During the UK election campaign for the 7 May 2015 election the Conservative Party manifesto contained a commitment to raise charges and tackle abuses. If these policies are turned into legislation it could become difficult for some UK residents to retain their non-domiciled status. In any event it is likely to become more costly to retain non-domiciled status.
A consultation on a change to the non-domiciled rules was held following an announcement in the UK’s Autumn Statement 2014. The government considered that the current rules make it too easy for non-domiciled individuals to arrange their tax affairs so that they only need to pay the remittance basis charge occasionally. The current rule is that an individual can opt in or out of non-domiciled status each year and therefore plan when it is appropriate to pay the remittance basis charge.

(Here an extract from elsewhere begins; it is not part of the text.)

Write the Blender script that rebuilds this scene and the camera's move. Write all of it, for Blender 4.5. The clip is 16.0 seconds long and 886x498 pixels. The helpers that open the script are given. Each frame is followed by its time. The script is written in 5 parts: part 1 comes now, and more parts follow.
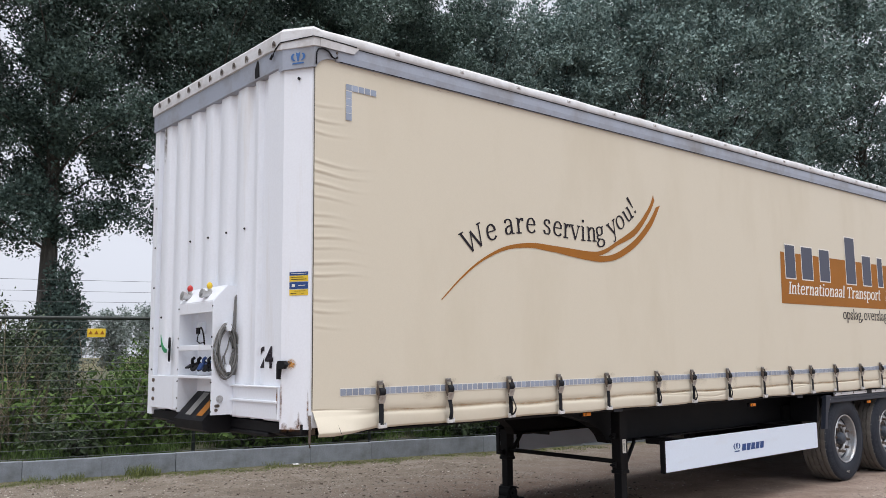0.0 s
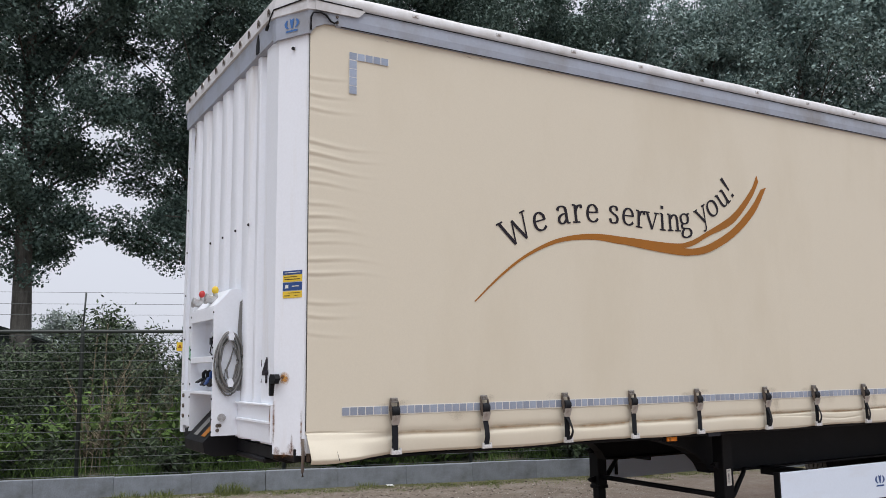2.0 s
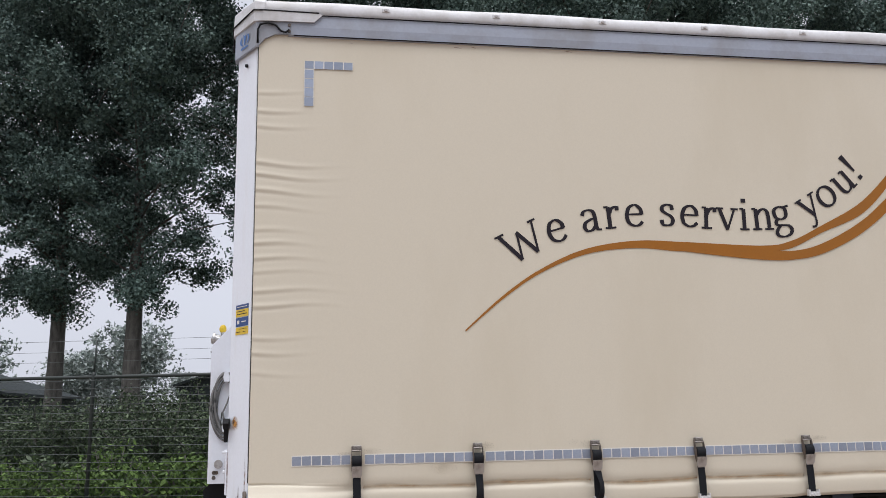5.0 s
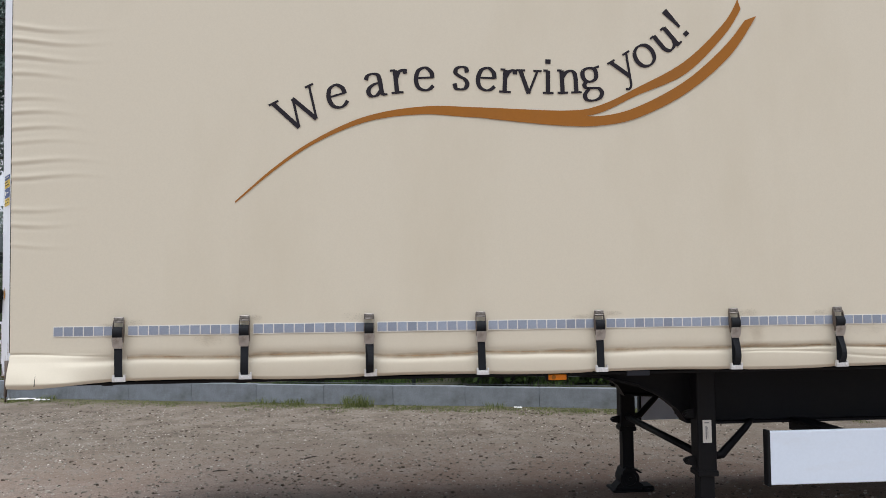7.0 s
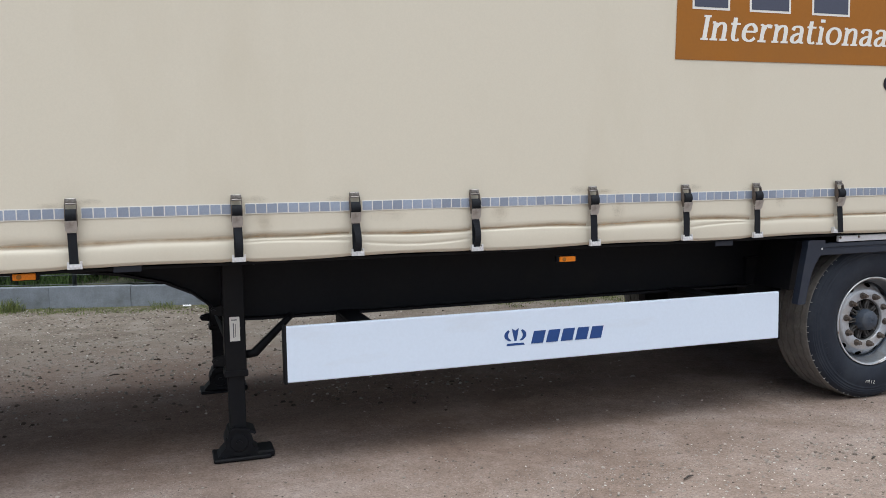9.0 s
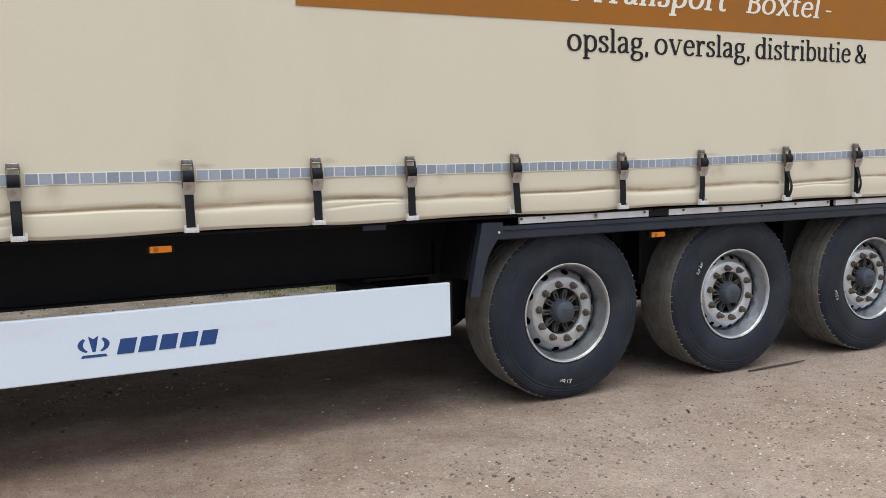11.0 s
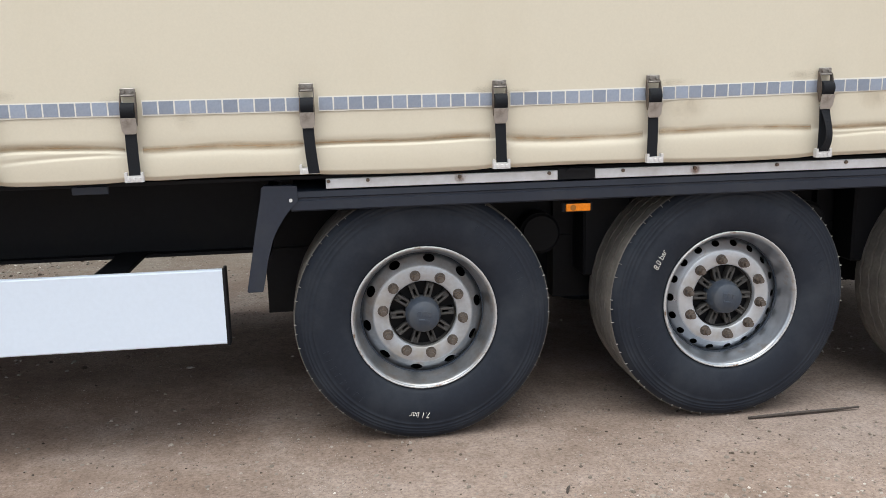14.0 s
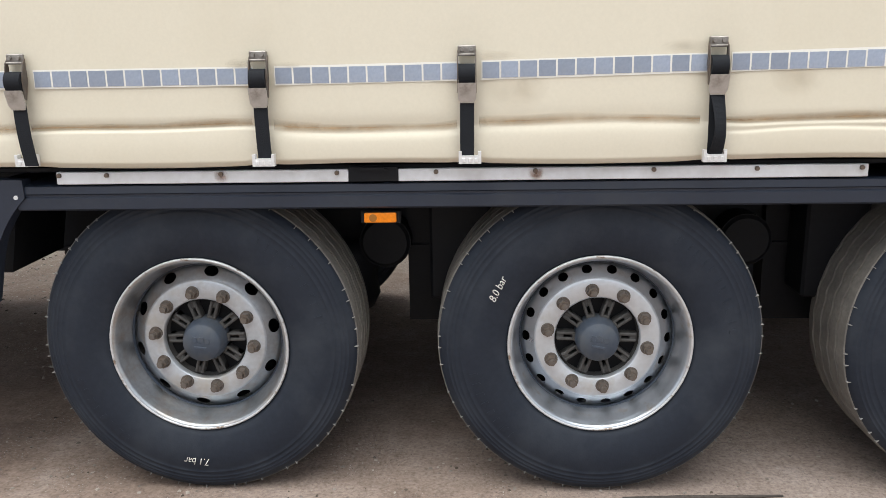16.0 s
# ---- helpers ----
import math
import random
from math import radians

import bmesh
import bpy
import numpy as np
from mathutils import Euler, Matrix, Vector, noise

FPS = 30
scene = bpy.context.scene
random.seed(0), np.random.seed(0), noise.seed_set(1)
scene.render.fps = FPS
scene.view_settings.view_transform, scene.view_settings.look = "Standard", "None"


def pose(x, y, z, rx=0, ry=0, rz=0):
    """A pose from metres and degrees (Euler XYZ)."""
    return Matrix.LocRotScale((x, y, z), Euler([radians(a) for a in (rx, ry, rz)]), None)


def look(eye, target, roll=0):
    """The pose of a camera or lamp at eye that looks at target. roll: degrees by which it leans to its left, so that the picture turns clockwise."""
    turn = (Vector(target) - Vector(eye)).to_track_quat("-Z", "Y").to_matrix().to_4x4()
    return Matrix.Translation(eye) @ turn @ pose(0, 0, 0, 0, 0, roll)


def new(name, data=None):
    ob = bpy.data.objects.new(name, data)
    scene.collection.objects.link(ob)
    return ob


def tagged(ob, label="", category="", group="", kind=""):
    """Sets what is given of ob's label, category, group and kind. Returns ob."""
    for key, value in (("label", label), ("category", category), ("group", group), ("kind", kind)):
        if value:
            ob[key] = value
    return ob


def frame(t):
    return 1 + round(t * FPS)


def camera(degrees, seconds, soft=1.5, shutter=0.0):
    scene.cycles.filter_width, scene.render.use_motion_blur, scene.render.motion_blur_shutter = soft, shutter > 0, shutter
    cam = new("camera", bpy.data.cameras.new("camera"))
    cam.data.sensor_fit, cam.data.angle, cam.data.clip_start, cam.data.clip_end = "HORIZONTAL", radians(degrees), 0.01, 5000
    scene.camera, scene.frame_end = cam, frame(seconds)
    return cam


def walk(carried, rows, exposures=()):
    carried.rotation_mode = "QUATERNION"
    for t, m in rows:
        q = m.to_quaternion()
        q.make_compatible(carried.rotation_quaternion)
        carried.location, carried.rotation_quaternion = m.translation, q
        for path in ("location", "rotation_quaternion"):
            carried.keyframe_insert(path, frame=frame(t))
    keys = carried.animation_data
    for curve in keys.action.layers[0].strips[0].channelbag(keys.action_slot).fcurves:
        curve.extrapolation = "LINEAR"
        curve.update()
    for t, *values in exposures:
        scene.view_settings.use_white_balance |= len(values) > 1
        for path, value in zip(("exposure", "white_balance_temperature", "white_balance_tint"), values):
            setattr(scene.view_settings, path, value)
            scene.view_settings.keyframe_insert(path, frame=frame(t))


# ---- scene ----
cam = camera(55.4, 16.0, soft=0.55)
PATH = [
    (0, (0.115, 0.118, 1.665), (1.404, 1.627, 1.91), -0.6),
    (0.5, (0.455, 0.194, 1.665), (1.702, 1.738, 1.908), -0.3),
    (1, (0.754, 0.294, 1.673), (1.943, 1.885, 1.914), -0.9),
    (1.5, (1.093, 0.332, 1.681), (2.179, 1.994, 1.921), -1.2),
    (2, (1.41, 0.416, 1.64), (2.398, 2.132, 1.923), -0.7),
    (2.5, (1.718, 0.529, 1.663), (2.634, 2.275, 1.988), -0.5),
    (3, (2.113, 0.496, 1.664), (2.931, 2.281, 2.031), -0.7),
    (3.5, (2.435, 0.535, 1.638), (3.118, 2.366, 2.048), -0.6),
    (4, (2.754, 0.579, 1.664), (3.276, 2.457, 2.088), -1.4),
    (4.2, (2.917, 0.522, 1.660), (3.383, 2.415, 2.084), -1.4),
    (6.3, (4.45, 0.497, 1.642), (4.63, 2.474, 1.874), -0.6),
    (6.5, (4.638, 0.525, 1.632), (4.811, 2.507, 1.841), -0.6),
    (7, (5.047, 0.527, 1.616), (5.208, 2.519, 1.704), -0.7),
    (7.5, (5.421, 0.566, 1.597), (5.645, 2.554, 1.587), -0.8),
    (8, (5.815, 0.699, 1.591), (6.218, 2.657, 1.541), -0.8),
    (8.5, (6.265, 0.656, 1.588), (6.739, 2.595, 1.461), -1.2),
    (9, (6.665, 0.746, 1.545), (7.291, 2.637, 1.375), -1.0),
    (9.5, (7.097, 0.785, 1.557), (7.922, 2.597, 1.362), -0.4),
    (10, (7.554, 0.717, 1.553), (8.416, 2.51, 1.346), -0.2),
    (10.2, (7.714, 0.764, 1.544), (8.581, 2.554, 1.333), -0.6),
    (12.3, (9.575, 1.253, 1.383), (10.289, 3.101, 1.104), -1.5),
    (12.5, (9.751, 1.293, 1.408), (10.41, 3.157, 1.108), -1.2),
    (13, (10.08, 1.491, 1.394), (10.628, 3.389, 1.084), -1.2),
    (13.5, (10.435, 1.7, 1.449), (10.848, 3.624, 1.093), -1.1),
    (14, (10.8, 1.868, 1.477), (11.061, 3.811, 1.086), -1.3),
    (14.5, (11.112, 2.094, 1.457), (11.299, 4.042, 1.047), -1.3),
    (15, (11.455, 2.213, 1.435), (11.567, 4.168, 1.028), -1.0),
    (15.5, (11.805, 2.312, 1.458), (11.813, 4.265, 1.027), -0.9),
    (16, (12.094, 2.562, 1.482), (12.005, 4.504, 1.013), -1.0),
]
EXPOSURES = [(0.0, 0.49, 6400, 12), (2.0, 0.37, 6400, 12), (3.0, 0.18, 6450, 13), (3.6, 0.23, 6400, 13), (4.2, 0.28, 6400, 13), (6.5, 0.39, 6300, 11), (7.5, 0.38, 6300, 9), (8.5, 0.38, 6050, 8), (9.5, 0.57, 6200, 7), (10.0, 0.50, 6300, 6), (12.5, 0.49, 6450, 6), (14.0, 0.74, 6450, 7), (16.0, 0.90, 6450, 7)]
walk(cam, [(t, look(eye, target, roll)) for t, eye, target, roll in PATH], EXPOSURES)

# ---- world and light: bright overcast sky ----
world = bpy.data.worlds.new("overcast_sky")
scene.world = world
world.use_nodes = True
wn, wl = world.node_tree.nodes, world.node_tree.links
wn.clear()
sky = wn.new("ShaderNodeTexSky")
sky.sky_type = "NISHITA"
sky.sun_disc = False
sky.sun_elevation = radians(76)
sky.sun_rotation = radians(195)
sky.dust_density = 4.0
grey = wn.new("ShaderNodeHueSaturation")
grey.inputs["Saturation"].default_value = 0.25
cloud = wn.new("ShaderNodeMix")
cloud.data_type = "RGBA"
cloud.inputs[0].default_value = 0.75
cloud.inputs[7].default_value = (6.3, 6.6, 7.3, 1)
back = wn.new("ShaderNodeBackground")
back.inputs[1].default_value = 0.1
wout = wn.new("ShaderNodeOutputWorld")
wl.new(sky.outputs[0], grey.inputs["Color"])
wl.new(grey.outputs[0], cloud.inputs[6])
wl.new(cloud.outputs[2], back.inputs[0])
wl.new(back.outputs[0], wout.inputs[0])

sun = new("sun", bpy.data.lights.new("sun", "SUN"))
sun.data.energy, sun.data.angle, sun.data.color = 2.35, radians(66), (1.0, 0.975, 0.94)
sun.matrix_world = look((5.2, -2.1, 9.5), (6, 0, 0))


# ---- materials ----
def ramp(nt, fac, stops):
    r = nt.nodes.new("ShaderNodeValToRGB")
    while len(r.color_ramp.elements) < len(stops):
        r.color_ramp.elements.new(0.5)
    for e, (p, c) in zip(r.color_ramp.elements, stops):
        e.position, e.color = p, (*c, 1)
    nt.links.new(fac, r.inputs[0])
    return r.outputs[0]


def noise_tex(nt, scale, detail=4.0, rough=0.55, stretch=None, space="Object"):
    co = nt.nodes.new("ShaderNodeTexCoord")
    out = co.outputs[space]
    if stretch:
        mp = nt.nodes.new("ShaderNodeMapping")
        mp.inputs["Scale"].default_value = stretch
        nt.links.new(out, mp.inputs[0])
        out = mp.outputs[0]
    n = nt.nodes.new("ShaderNodeTexNoise")
    n.inputs["Scale"].default_value, n.inputs["Detail"].default_value = scale, detail
    n.inputs["Roughness"].default_value = rough
    nt.links.new(out, n.inputs["Vector"])
    return n.outputs["Fac"]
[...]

The government’s policy aim is to require individuals claiming the remittance basis to continue paying the remittance basis charge for a minimum period, perhaps three years, when they have been resident in the UK for at least seven of the past nine years.
One possible change to the rules could be to remove the possibility for a UK resident person to be viewed as non-domiciled only because that person’s father was domiciled in another country at the time of their birth. This issue was widely discussed during the election campaign. If changes were made to this rule the UK tax authority HMRC could argue that these persons have acquired a domicile of choice in the UK and bring them into the normal UK tax regime.
Another possible change to the rules could be to take away non-domiciled status altogether once a person has been resident in the UK for a certain number of years. Other policy options would include changes in the rules to encourage non-domiciled individuals to bring money into the UK. In the current climate the examination of non-domiciled individuals by HMRC is becoming more detailed and non-domiciled status is increasingly likely to be challenged.